Friday, March 6, 2009

Arctic summer ice could vanish by 2013

Vincent`s scientific team has spent the last 10 summers on Ward Hunt Island, a remote spot some 2,500 miles northwest of Ottawa.The Arctic is warming up so quickly that the region's sea ice cover in summer could vanish as early as 2013, decades earlier than some had predicted, a leading polar expert said on Thursday.

Warwick Vincent, director of the Centre for Northern Studies at Laval University in Quebec, said recent data on the ice cover "appear to be tracking the most pessimistic of the models", which call for an ice free summer in 2013.

The year "2013 is starting to look as though it is a lot more reasonable as a prediction. But each year we've been wrong -- each year we're finding that it's a little bit faster than expected," he told Reuters.

The Arctic is warming at twice the rate of the rest of the world and the sea ice cover shrank to a record low in 2007 before growing slightly in 2008.

In 2004 a major international panel forecast the cover could vanish by 2100. Last December, some experts said the summer ice could go in the next 10 or 20 years.

If the ice cover disappears, it could have major consequences. Shipping companies are already musing about short cuts through the Arctic, which also contains enormous reserves of oil and natural gas.

Vincent's scientific team has spent the last 10 summers on Ward Hunt Island, a remote spot some 2,500 miles (4,000 km) northwest of Ottawa.

"I was astounded as to how fast the changes are taking place. The extent of open water is something that we haven't experienced in the 10 years that I've been working up there," he said after making a presentation in the Canadian Parliament.

"We're losing, irreversibly, major features of the Canadian ice scape and that suggests that these more pessimistic models are really much closer to reality."

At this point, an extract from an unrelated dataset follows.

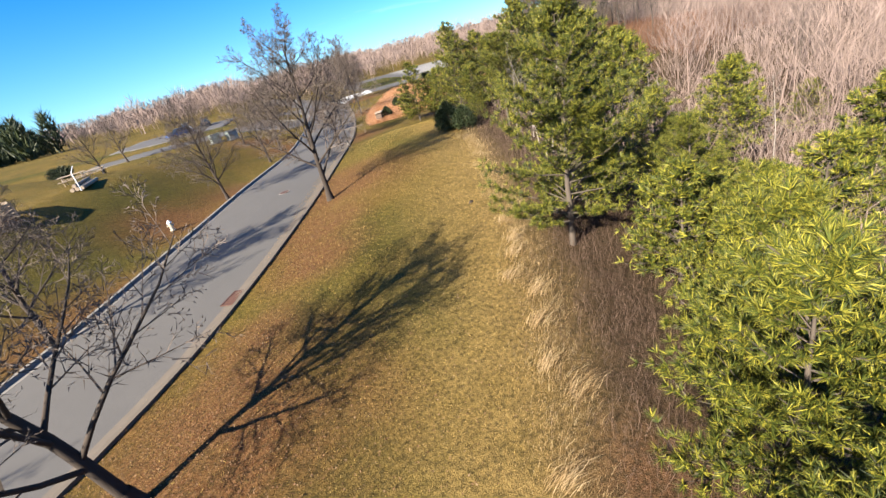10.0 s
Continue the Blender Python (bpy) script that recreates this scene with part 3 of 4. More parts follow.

In 2008 the maximum summer temperature on Ward Hunt hit 20 degrees Celsius (68 degrees Fahrenheit) compared to the usual 5 degrees. Last summer alone the five ice shelves along Ellesmere Island in Canada's Far North, which are more than 4,000 years old, shrunk by 23 percent.

Vincent told Reuters last September that it was clear some of the damage would be permanent and that the warming in the Arctic was a sign of what the rest of the world could expect. He struck a similarly gloomy note in his presentation.

"Some of this is unstoppable. We're in a train of events at the moment where there are changes taking place that we are unable to reverse, the loss of these ice shelves, for example," he said.

"But what we can do is slow down this process and we have to slow down this process because we need to buy more time. We simply don't have the technologies as a civilization to deal with this level of instability that is ahead of us."

Did Someone forgot why it is called " SUMMER sea ice?

"In 2008 the maximum summer temperature on Ward Hunt hit 20 degrees Celsius (68 degrees Fahrenheit) compared to the usual 5 degrees. Last summer alone the five ice shelves along Ellesmere Island in Canada's Far North, which are more than 4,000 years old, shrunk by 23 percent."

Shrunk by 23 percent ? we were told it had collapsed in 2004.

http://www.nunatsiaqnews.com/archives/40730/news/features/40730_01.html

And then we have a study in 1986 showing the Ice Shelves off Ellesmere had Collapsed in 1983

http://pubs.aina.ucalgary.ca/arctic/Arctic39-1-15.pdf

How can they be more then 4000 years old if they were not there some 40 years ago?
..
"I was astounded as to how fast the changes are taking place. The extent of open water is something that we haven't experienced in the 10 years that I've been working up there," he said after making a presentation in the Canadian Parliament."

Sound more like a Panic Attack after noticing the possibility of a Tax payer Funded trips coming to an End.